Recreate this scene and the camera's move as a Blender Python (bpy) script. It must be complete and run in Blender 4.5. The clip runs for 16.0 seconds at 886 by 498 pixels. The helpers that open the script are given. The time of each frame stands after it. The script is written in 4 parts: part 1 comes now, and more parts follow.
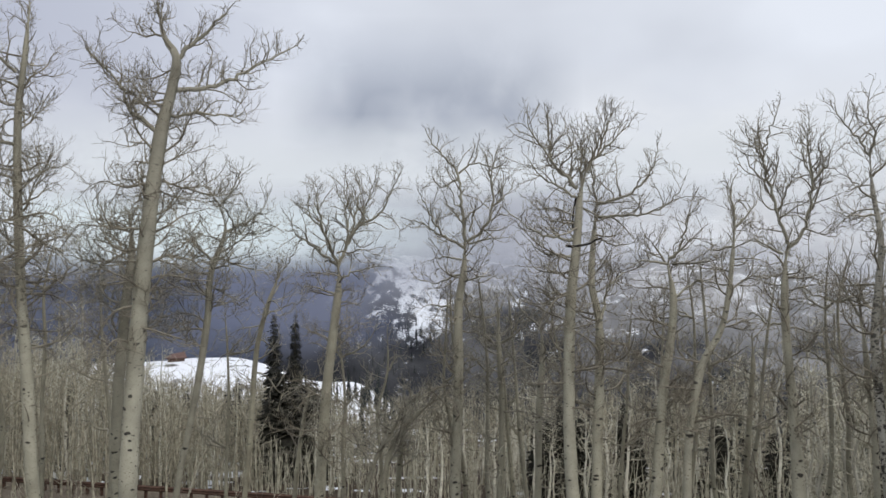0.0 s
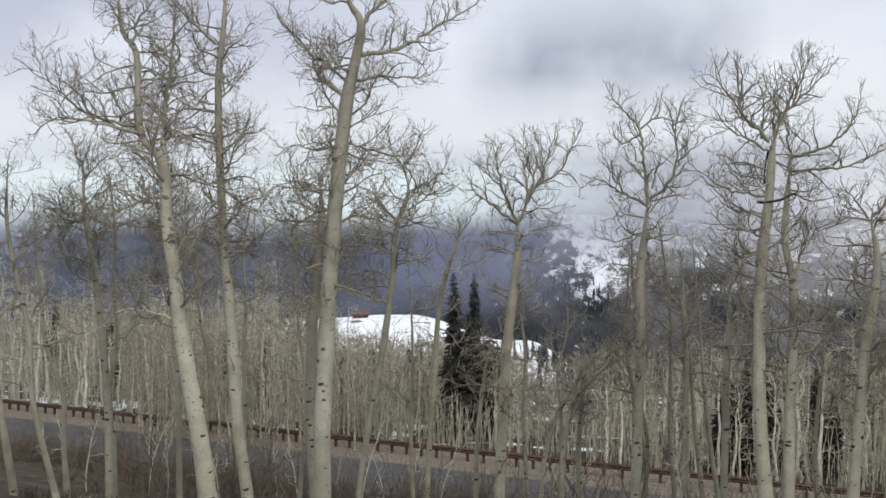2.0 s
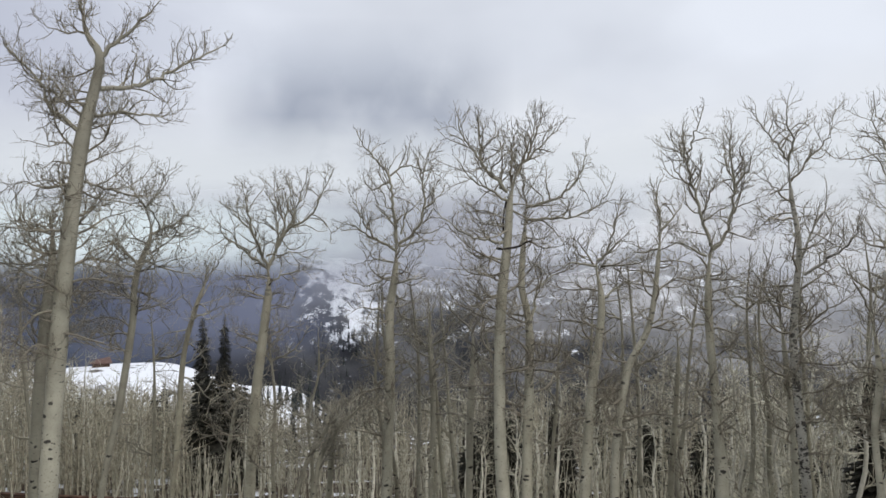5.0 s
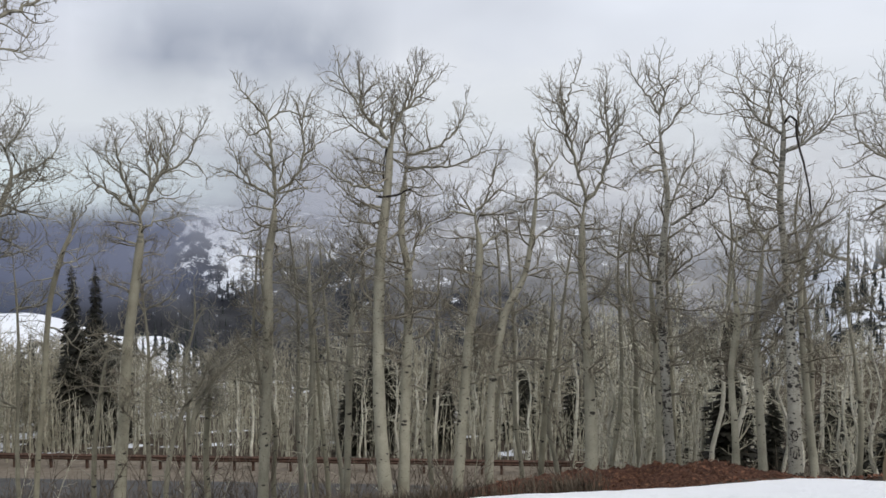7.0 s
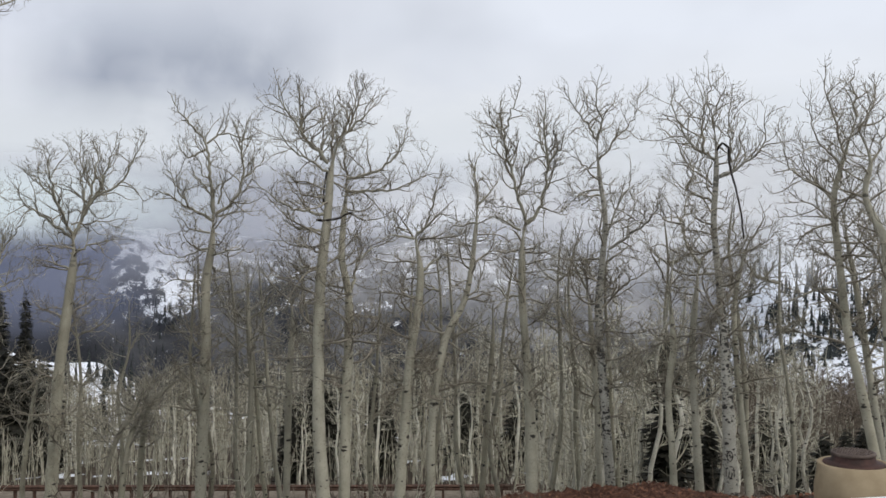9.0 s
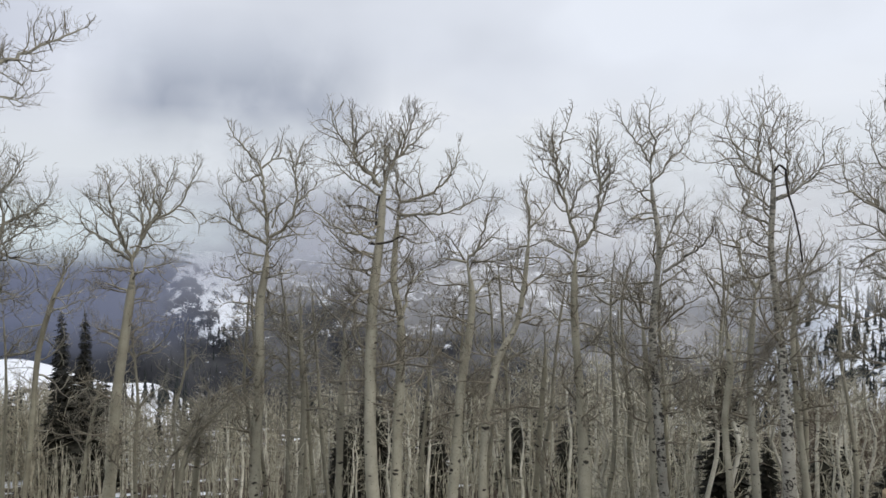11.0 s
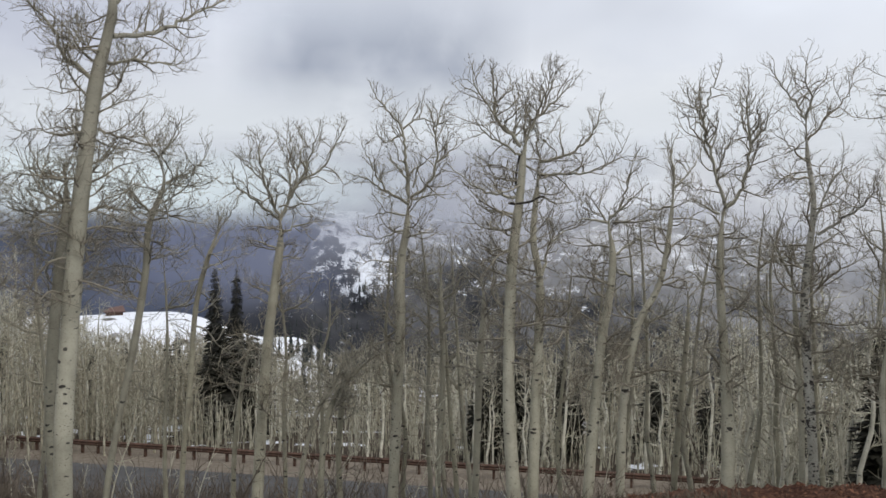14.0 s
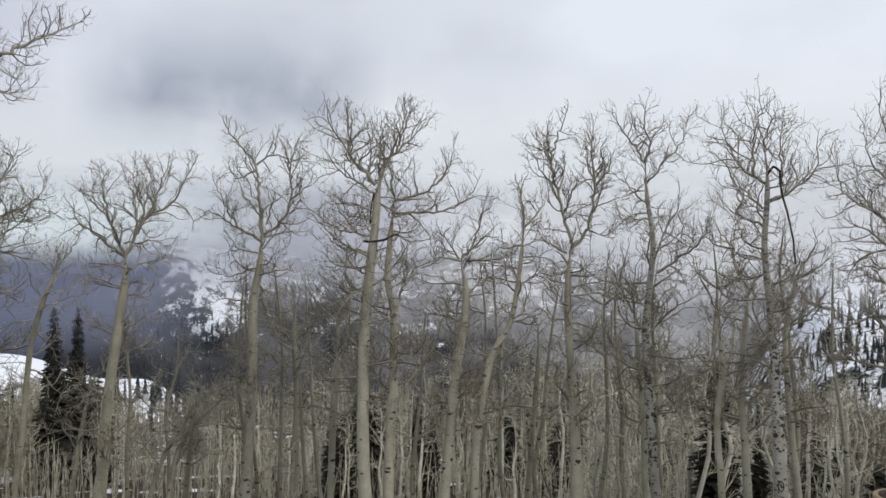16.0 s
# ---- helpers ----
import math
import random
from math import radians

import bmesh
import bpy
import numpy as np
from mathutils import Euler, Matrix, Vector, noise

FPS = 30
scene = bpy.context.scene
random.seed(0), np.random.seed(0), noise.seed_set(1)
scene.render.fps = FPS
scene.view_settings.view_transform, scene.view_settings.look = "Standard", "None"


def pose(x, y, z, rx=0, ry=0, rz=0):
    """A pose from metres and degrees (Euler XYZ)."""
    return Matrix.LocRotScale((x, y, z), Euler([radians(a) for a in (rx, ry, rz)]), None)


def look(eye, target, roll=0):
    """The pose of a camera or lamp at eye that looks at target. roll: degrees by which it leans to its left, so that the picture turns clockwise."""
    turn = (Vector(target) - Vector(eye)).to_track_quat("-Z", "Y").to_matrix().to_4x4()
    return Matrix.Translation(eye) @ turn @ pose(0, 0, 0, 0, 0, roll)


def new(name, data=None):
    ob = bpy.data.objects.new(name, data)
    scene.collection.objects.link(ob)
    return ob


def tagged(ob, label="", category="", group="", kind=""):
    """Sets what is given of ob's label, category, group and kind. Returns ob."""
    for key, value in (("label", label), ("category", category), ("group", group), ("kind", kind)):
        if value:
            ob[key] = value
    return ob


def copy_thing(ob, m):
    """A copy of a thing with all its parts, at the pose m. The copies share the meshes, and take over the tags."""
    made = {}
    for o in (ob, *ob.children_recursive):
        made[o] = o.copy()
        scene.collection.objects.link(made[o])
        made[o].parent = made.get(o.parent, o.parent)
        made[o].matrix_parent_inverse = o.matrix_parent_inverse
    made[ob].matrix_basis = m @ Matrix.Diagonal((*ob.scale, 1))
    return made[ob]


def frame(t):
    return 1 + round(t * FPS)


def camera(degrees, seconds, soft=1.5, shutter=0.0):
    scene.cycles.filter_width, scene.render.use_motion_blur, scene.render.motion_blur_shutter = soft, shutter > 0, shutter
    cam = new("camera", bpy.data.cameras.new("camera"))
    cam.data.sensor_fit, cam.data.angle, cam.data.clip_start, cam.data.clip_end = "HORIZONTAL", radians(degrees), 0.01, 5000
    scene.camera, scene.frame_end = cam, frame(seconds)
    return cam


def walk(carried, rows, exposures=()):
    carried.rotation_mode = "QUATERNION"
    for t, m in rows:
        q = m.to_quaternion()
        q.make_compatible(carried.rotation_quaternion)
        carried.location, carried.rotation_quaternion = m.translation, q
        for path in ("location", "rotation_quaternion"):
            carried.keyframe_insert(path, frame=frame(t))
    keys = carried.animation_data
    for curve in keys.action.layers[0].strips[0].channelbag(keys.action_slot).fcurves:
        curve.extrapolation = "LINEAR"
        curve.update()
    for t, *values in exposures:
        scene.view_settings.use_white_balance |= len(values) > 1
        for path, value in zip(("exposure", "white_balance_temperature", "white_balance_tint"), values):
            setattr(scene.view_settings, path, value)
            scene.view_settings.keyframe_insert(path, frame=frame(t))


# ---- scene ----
# ---- camera: turned by hand at arm's length ----
cam = camera(52.35, 16.0, soft=1.6)
EYE, TILT, LEAN, ARM = 1.6, 2.5, 0.3, 0.45
TURNS = [  # seconds, degrees of yaw (left plus), pitch and roll
    (0.0, 0.00, 0.00, -0.00),
    (0.5, 4.90, 0.05, 0.70),
    (1.0, 8.32, -0.92, 1.61),
    (1.5, 11.64, -2.31, 1.19),
    (2.0, 11.19, -2.53, 0.55),
    (2.5, 8.25, -3.01, 0.32),
    (3.0, 4.20, -3.09, 0.33),
    (3.5, 1.49, -2.92, 0.11),
    (4.0, -0.34, -1.06, -0.16),
    (4.2, -1.39, 0.00, -0.05),
    (6.3, -7.43, 0.18, -0.07),
    (6.5, -8.28, -0.74, -0.03),
    (7.0, -11.76, -3.04, -0.57),
    (7.5, -15.00, -3.74, -1.14),
    (8.0, -15.69, -3.26, -0.98),
    (8.2, -15.95, -2.95, -0.90),
    (10.3, -13.95, 0.20, -0.50),
    (10.5, -13.79, 0.25, -0.50),
    (11.0, -12.20, -0.11, -0.69),
    (11.5, -8.47, -0.90, -0.78),
    (12.0, -5.24, -1.60, -0.93),
    (12.5, -2.25, -2.55, -0.90),
    (13.0, -0.47, -3.52, -0.82),
    (13.5, -0.66, -3.62, -0.78),
    (14.0, -3.57, -2.72, -0.90),
    (14.5, -6.27, -2.01, -0.89),
    (15.0, -8.28, -1.43, -1.10),
    (15.5, -10.54, -0.99, -1.33),
    (16.0, -12.56, -0.20, -1.21),
]


def carried_pose(yaw, pitch, roll):
    turn = pose(0, 0, 0, 0, 0, yaw) @ pose(0, 0, 0, pitch)
    arm = ARM * (turn @ Vector((0, 1, 0)) - Vector((0, 1, 0)))
    return pose(0, 0, EYE, TILT, LEAN) @ Matrix.Translation(arm) @ turn @ pose(0, 0, 0, 90, 0, 0) @ pose(0, 0, 0, 0, 0, -roll)


walk(cam, [(t, carried_pose(a, b, c)) for t, a, b, c in TURNS],
     [(0.0, 0.03), (0.9, 0.04), (1.5, 0.19), (2.0, 0.19), (3.0, 0.12), (4.0, 0.07), (6.5, 0.03), (8.0, 0.03), (10.5, 0.05), (12.0, 0.06), (13.5, 0.05), (15.0, 0.05), (15.5, -0.06), (16.0, 0.02)])

# ---- sky and light: a bright overcast ----
world = bpy.data.worlds.new("overcast_sky")
scene.world = world
world.use_nodes = True
wn, wl = world.node_tree.nodes, world.node_tree.links
wn.clear()
w_out, w_back, w_sky = wn.new("ShaderNodeOutputWorld"), wn.new("ShaderNodeBackground"), wn.new("ShaderNodeTexSky")
w_sky.sky_type, w_sky.sun_disc = "NISHITA", False
w_sky.sun_elevation, w_sky.sun_rotation = radians(50), radians(150)
w_co, w_map, w_noise, w_ramp = wn.new("ShaderNodeTexCoord"), wn.new("ShaderNodeMapping"), wn.new("ShaderNodeTexNoise"), wn.new("ShaderNodeValToRGB")
w_map.inputs["Scale"].default_value = (1.6, 1.6, 2.6)
w_map.inputs["Location"].default_value = (0.37, 0.1, 0.2)
w_noise.inputs["Scale"].default_value, w_noise.inputs["Detail"].default_value = 1.7, 4
w_noise.inputs["Roughness"].default_value = 0.45
w_ramp.color_ramp.elements[0].position, w_ramp.color_ramp.elements[0].color = 0.30, (0.60, 0.63, 0.70, 1)
w_ramp.color_ramp.elements[1].position, w_ramp.color_ramp.elements[1].color = 0.58, (0.81, 0.85, 0.93, 1)
w_mix, w_gain = wn.new("ShaderNodeMix"), wn.new("ShaderNodeVectorMath")
w_mix.data_type = "RGBA"
w_mix.inputs[0].default_value = 0.94
w_gain.operation = "SCALE"
w_gain.inputs["Scale"].default_value = 0.1
wl.new(w_co.outputs["Generated"], w_map.inputs["Vector"])
wl.new(w_map.outputs[0], w_noise.inputs["Vector"])
wl.new(w_noise.outputs[0], w_ramp.inputs[0])
wl.new(w_sky.outputs[0], w_gain.inputs[0])
wl.new(w_gain.outputs[0], w_mix.inputs[6])
wl.new(w_ramp.outputs[0], w_mix.inputs[7])
wl.new(w_mix.outputs[2], w_back.inputs["Color"])
w_back.inputs["Strength"].default_value = 1.0
wl.new(w_back.outputs[0], w_out.inputs[0])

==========

_What the task asks_: Using the data above, repeat exactly the lines that begin at the line with "made[o].parent = made.get(o.parent, o.parent)" and end at the line with "scene.view_settings.use_white_balance |= len(values)", both ends included.

_Reply to the task_:
        made[o].parent = made.get(o.parent, o.parent)
        made[o].matrix_parent_inverse = o.matrix_parent_inverse
    made[ob].matrix_basis = m @ Matrix.Diagonal((*ob.scale, 1))
    return made[ob]


def frame(t):
    return 1 + round(t * FPS)


def camera(degrees, seconds, soft=1.5, shutter=0.0):
    scene.cycles.filter_width, scene.render.use_motion_blur, scene.render.motion_blur_shutter = soft, shutter > 0, shutter
    cam = new("camera", bpy.data.cameras.new("camera"))
    cam.data.sensor_fit, cam.data.angle, cam.data.clip_start, cam.data.clip_end = "HORIZONTAL", radians(degrees), 0.01, 5000
    scene.camera, scene.frame_end = cam, frame(seconds)
    return cam


def walk(carried, rows, exposures=()):
    carried.rotation_mode = "QUATERNION"
    for t, m in rows:
        q = m.to_quaternion()
        q.make_compatible(carried.rotation_quaternion)
        carried.location, carried.rotation_quaternion = m.translation, q
        for path in ("location", "rotation_quaternion"):
            carried.keyframe_insert(path, frame=frame(t))
    keys = carried.animation_data
    for curve in keys.action.layers[0].strips[0].channelbag(keys.action_slot).fcurves:
        curve.extrapolation = "LINEAR"
        curve.update()
    for t, *values in exposures:
        scene.view_settings.use_white_balance |= len(values) > 1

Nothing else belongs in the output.